Exercise prompt - Filter out everything except lines holding "that".

Material supplied -

.....

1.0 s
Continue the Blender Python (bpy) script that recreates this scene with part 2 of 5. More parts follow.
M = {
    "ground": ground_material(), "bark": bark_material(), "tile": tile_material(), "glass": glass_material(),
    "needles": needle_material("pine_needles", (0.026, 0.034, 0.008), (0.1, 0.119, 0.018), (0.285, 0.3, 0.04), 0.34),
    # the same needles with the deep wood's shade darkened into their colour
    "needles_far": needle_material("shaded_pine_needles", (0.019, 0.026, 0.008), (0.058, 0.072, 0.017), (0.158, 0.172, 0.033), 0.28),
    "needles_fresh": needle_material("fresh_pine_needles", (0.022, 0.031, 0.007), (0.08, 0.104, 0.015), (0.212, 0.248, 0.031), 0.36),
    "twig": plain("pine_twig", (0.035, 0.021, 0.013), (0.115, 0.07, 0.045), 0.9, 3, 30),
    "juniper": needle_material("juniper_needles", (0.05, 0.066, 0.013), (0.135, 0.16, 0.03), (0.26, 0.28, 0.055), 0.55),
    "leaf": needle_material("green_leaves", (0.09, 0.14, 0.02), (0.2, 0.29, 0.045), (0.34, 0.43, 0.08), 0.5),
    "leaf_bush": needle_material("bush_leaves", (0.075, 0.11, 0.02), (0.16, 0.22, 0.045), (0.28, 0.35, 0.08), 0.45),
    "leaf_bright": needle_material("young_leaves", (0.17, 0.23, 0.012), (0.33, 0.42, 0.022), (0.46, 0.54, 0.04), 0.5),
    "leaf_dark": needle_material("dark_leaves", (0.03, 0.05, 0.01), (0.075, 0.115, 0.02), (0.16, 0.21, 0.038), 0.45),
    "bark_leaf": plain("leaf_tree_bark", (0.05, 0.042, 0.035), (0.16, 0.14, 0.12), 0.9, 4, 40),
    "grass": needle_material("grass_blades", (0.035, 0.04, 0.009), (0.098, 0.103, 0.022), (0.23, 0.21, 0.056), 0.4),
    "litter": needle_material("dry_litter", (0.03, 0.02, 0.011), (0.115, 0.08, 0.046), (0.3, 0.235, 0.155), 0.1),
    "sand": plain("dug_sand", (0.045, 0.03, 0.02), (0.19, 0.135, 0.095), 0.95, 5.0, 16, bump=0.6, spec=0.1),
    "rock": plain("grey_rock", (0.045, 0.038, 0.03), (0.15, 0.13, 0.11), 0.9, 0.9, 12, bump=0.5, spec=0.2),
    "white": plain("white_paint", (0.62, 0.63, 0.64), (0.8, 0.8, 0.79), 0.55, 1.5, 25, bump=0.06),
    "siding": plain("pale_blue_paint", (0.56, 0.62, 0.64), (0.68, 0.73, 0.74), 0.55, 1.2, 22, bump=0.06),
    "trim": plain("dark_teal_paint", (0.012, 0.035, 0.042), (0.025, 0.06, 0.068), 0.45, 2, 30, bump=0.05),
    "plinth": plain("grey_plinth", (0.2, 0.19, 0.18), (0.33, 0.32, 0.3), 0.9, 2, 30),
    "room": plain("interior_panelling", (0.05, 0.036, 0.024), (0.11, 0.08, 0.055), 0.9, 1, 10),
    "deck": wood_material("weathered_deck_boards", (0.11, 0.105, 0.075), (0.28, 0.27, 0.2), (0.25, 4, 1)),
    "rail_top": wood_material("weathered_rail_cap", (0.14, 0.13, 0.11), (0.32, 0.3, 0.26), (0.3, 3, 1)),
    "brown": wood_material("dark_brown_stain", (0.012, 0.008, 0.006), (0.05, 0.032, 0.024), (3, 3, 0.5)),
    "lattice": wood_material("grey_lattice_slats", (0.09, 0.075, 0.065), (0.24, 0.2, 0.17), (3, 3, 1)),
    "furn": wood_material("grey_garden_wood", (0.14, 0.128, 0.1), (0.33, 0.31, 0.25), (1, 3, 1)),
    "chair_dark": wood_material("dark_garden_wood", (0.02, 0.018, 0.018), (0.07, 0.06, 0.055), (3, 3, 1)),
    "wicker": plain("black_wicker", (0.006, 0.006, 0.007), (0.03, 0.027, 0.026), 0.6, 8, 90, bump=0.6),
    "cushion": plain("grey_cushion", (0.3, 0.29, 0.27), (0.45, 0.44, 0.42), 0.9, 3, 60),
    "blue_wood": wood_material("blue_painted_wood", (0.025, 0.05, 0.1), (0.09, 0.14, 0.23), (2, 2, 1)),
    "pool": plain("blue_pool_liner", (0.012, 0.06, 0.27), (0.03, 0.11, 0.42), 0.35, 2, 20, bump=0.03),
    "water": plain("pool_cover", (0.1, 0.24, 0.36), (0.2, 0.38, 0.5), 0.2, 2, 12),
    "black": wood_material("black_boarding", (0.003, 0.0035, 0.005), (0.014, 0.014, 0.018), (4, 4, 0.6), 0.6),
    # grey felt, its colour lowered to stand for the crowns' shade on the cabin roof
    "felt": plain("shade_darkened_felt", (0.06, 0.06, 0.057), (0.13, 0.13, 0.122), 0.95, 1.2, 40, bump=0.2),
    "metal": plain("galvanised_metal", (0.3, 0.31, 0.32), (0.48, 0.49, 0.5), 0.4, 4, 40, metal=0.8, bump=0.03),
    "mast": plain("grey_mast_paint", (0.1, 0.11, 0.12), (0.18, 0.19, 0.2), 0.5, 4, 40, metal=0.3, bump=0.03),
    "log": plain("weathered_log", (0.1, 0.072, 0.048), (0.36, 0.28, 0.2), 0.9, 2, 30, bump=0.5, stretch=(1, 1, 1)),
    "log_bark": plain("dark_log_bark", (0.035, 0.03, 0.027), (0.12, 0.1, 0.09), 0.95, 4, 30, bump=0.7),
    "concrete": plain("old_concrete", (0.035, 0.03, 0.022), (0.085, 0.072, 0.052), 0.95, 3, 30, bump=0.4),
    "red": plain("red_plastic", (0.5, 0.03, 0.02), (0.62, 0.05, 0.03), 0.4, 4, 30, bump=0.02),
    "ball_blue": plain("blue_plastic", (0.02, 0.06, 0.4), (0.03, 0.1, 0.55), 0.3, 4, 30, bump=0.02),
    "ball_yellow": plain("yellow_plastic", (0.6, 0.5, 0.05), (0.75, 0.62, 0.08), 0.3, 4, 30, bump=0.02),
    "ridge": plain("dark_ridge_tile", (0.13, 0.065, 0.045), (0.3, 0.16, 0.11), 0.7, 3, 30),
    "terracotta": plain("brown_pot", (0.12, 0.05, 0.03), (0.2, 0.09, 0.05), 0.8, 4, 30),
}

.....

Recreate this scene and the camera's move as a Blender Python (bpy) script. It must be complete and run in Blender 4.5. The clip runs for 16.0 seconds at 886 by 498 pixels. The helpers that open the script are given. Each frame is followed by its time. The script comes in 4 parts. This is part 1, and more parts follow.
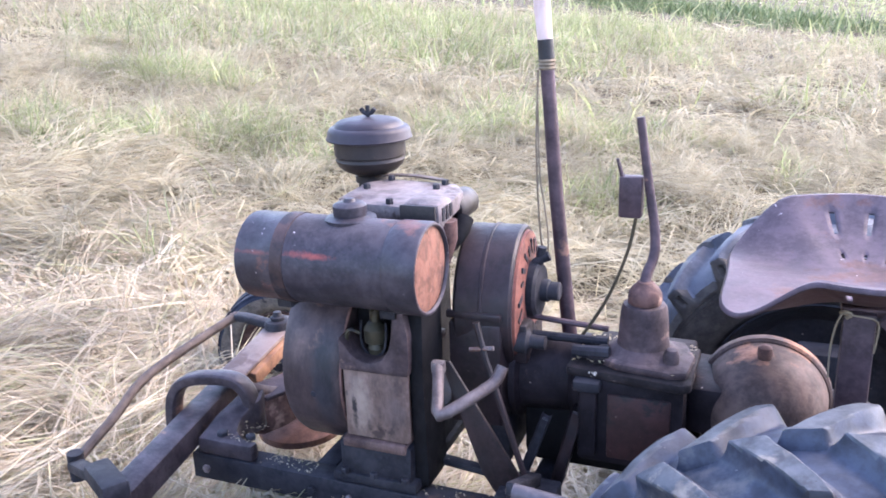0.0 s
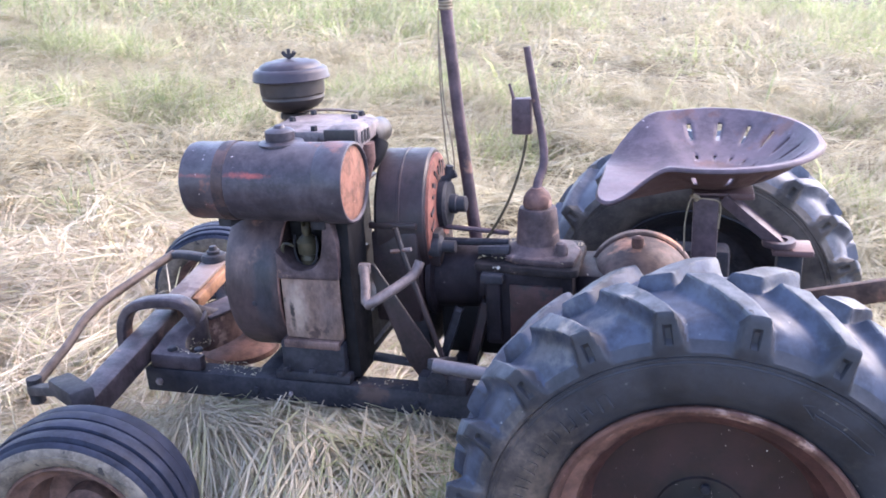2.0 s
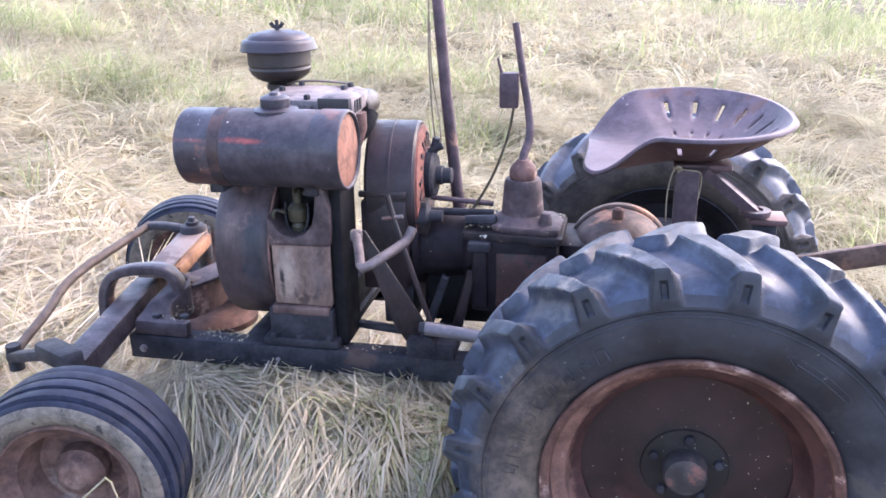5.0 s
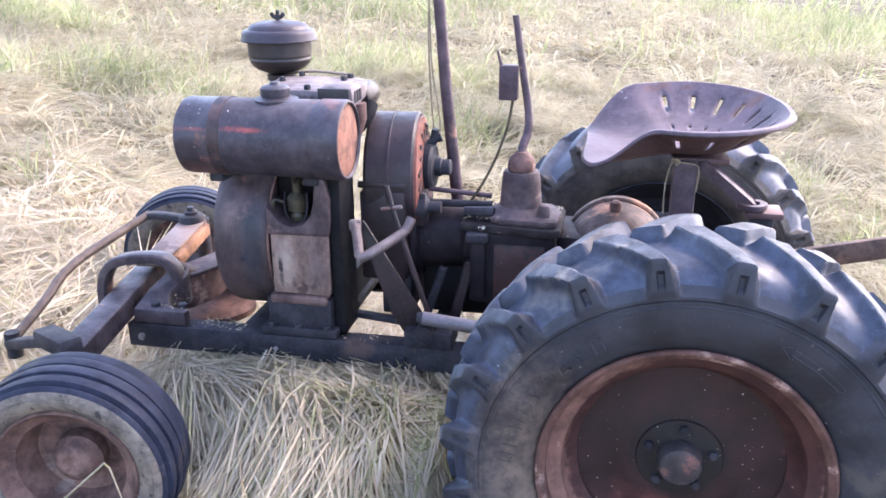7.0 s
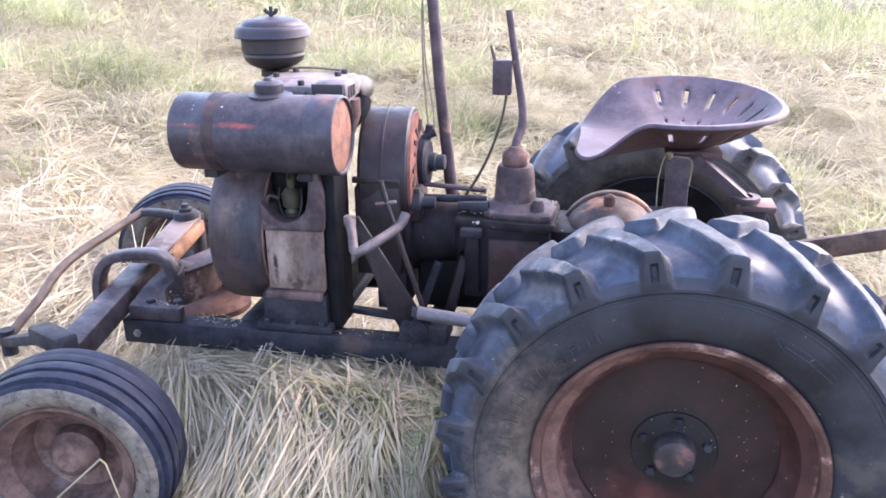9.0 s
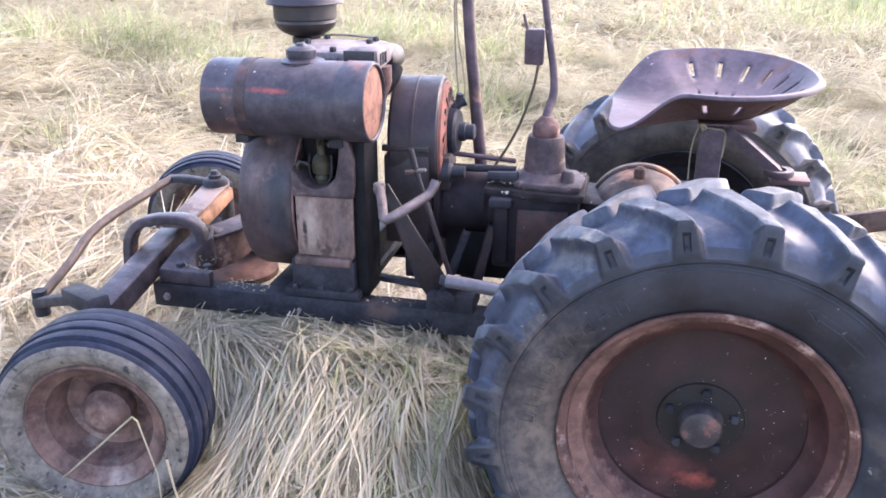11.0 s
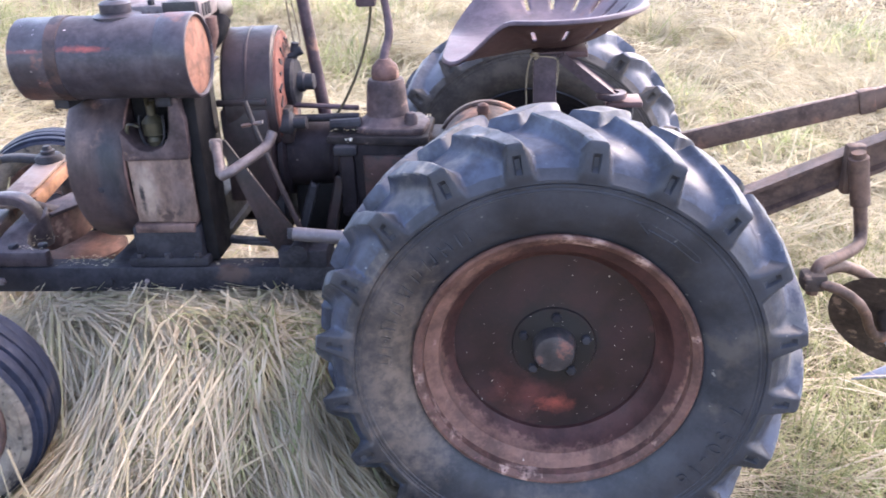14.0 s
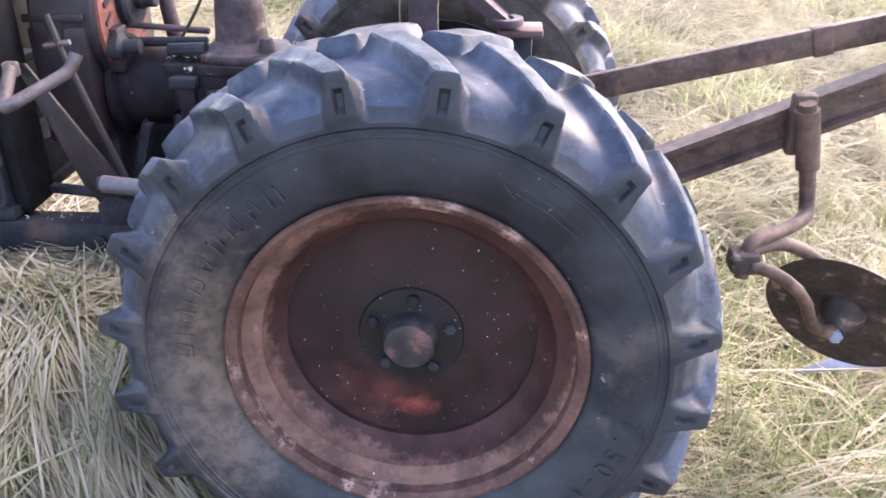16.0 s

.....

Result -
Continue the Blender Python (bpy) script that recreates this scene with part 2 of 5. More parts follow.
Recreate this scene and the camera's move as a Blender Python (bpy) script. It must be complete and run in Blender 4.5. The clip runs for 16.0 seconds at 886 by 498 pixels. The helpers that open the script are given. Each frame is followed by its time. The script comes in 4 parts. This is part 1, and more parts follow.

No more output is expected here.